▸ Goal: Your answer is a single number: how many lines hold the word "frame"?

▸ Supplied information:
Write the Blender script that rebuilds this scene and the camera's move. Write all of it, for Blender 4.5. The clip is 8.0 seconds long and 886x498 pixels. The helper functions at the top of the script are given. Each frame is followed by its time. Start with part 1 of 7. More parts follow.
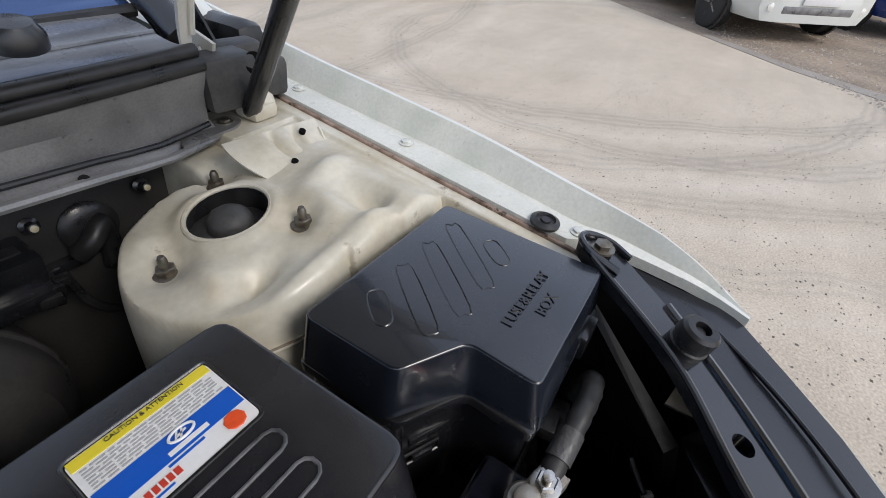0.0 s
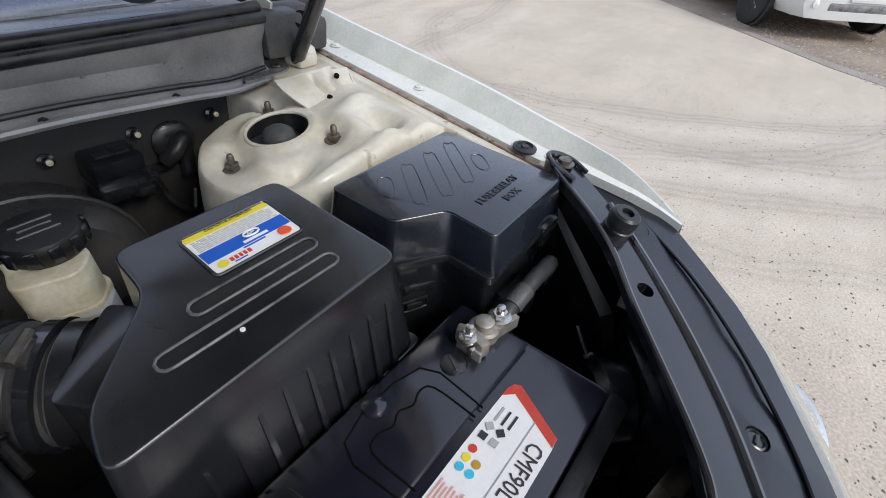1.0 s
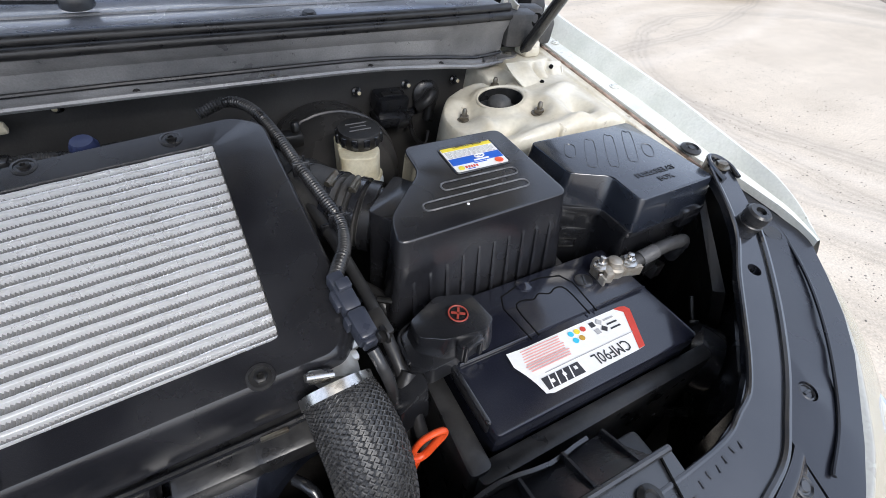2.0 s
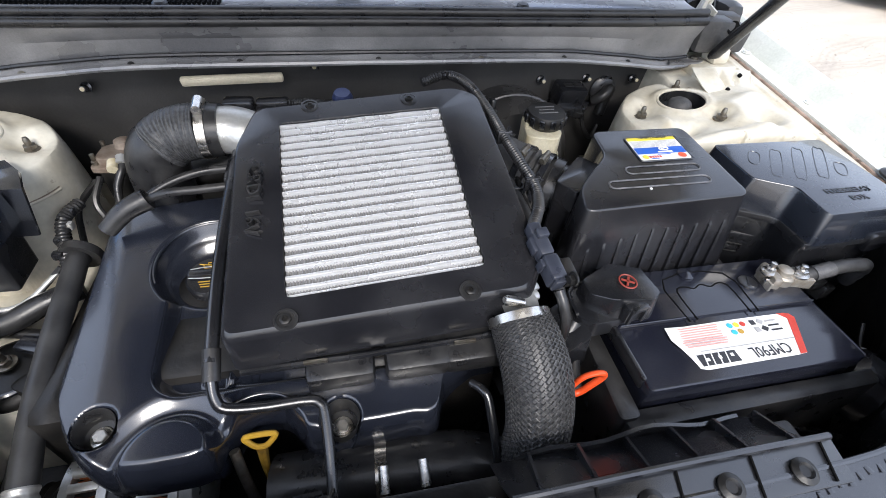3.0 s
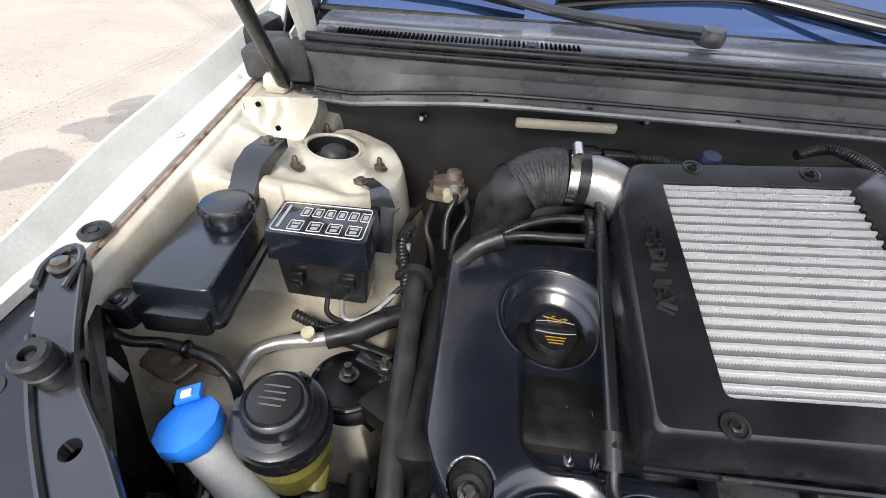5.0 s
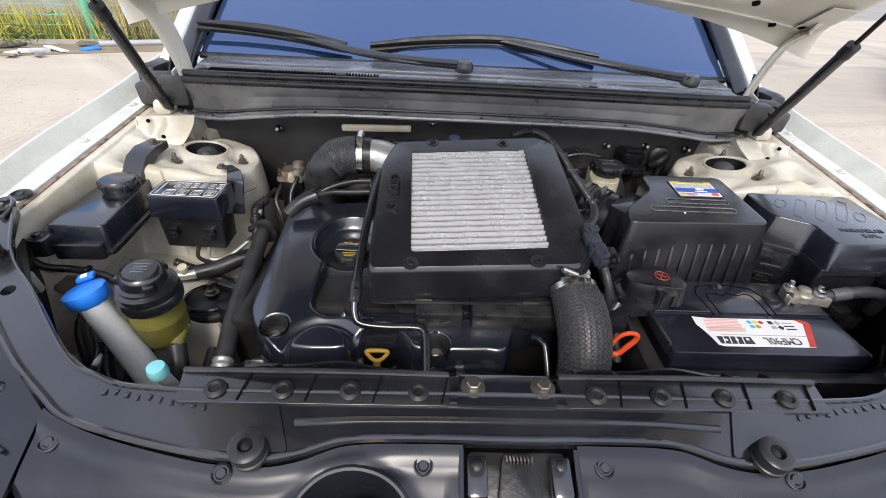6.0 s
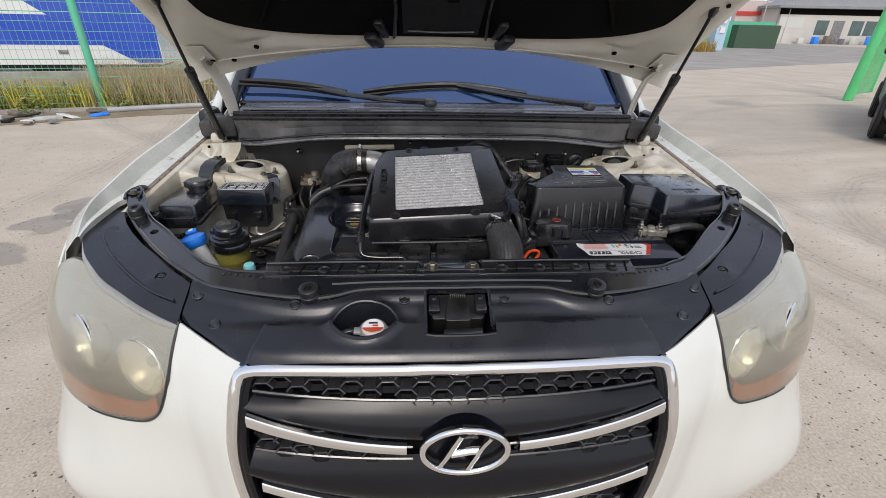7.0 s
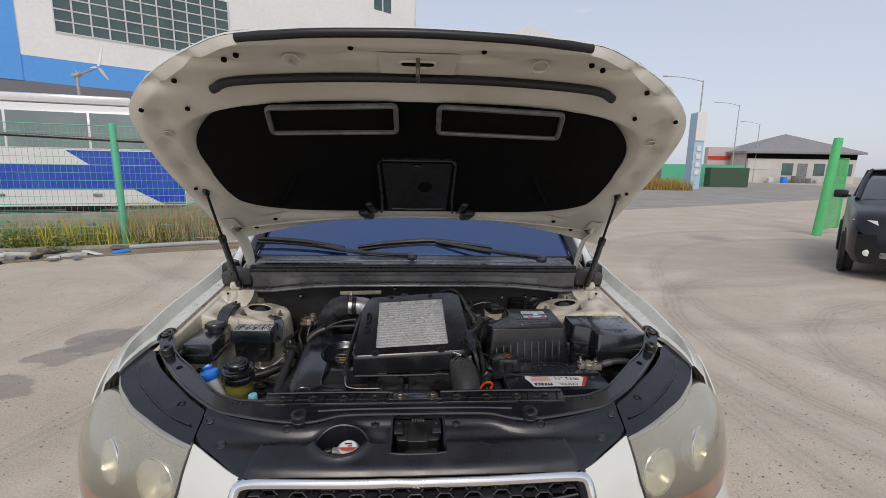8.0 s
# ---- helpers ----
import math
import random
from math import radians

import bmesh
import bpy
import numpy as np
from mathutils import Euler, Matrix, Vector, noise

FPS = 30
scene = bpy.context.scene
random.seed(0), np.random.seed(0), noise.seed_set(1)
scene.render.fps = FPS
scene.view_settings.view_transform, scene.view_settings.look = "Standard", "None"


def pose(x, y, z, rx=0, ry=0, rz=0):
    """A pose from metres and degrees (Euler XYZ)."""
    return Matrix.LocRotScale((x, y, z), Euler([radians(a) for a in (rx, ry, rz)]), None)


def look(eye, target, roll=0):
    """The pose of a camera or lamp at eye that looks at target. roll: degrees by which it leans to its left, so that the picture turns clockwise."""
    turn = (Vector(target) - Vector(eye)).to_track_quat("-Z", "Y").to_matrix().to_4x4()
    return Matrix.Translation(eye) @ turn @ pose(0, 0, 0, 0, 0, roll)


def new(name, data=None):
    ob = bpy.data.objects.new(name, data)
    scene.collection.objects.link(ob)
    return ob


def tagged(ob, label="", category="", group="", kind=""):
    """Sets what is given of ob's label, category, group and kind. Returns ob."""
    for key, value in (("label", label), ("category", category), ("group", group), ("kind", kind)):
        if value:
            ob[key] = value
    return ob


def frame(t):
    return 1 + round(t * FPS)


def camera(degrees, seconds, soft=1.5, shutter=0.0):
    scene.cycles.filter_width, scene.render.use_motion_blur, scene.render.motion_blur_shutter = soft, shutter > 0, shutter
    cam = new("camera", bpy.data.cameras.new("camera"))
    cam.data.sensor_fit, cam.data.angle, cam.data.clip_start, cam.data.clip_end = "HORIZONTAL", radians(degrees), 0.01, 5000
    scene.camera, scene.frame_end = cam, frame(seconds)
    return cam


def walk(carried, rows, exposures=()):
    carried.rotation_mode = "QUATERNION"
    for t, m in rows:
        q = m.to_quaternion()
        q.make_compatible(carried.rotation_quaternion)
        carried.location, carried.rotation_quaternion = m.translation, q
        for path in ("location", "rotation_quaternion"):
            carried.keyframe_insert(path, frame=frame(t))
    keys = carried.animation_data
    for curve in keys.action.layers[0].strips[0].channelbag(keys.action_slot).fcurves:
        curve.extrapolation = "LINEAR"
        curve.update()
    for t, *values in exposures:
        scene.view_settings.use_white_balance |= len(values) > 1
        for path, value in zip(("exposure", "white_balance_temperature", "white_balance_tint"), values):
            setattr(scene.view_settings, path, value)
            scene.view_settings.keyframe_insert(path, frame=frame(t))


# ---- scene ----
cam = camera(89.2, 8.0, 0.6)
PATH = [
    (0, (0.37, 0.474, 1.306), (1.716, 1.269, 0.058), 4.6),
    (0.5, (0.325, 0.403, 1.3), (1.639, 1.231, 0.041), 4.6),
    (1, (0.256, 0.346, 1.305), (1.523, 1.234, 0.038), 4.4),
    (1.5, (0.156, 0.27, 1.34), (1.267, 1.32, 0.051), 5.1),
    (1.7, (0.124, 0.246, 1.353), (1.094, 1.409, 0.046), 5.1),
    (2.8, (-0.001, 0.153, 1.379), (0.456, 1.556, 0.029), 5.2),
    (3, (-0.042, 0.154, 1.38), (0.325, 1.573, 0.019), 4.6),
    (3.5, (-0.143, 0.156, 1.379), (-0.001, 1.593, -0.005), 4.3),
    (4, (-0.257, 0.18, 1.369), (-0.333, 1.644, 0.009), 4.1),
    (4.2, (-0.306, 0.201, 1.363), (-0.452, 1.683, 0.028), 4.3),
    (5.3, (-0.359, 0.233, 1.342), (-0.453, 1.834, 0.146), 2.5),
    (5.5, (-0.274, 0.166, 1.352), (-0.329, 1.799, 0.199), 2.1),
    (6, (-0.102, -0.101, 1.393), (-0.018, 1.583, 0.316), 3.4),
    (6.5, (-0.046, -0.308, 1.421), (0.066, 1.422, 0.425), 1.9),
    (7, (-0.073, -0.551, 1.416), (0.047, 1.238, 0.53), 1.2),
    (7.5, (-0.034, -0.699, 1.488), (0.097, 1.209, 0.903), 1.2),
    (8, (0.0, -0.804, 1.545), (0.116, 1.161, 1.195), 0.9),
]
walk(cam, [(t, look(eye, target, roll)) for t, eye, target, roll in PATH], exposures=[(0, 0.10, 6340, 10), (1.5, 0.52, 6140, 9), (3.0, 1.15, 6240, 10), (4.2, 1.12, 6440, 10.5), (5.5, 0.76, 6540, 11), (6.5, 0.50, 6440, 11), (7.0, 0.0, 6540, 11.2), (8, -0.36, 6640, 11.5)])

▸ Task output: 5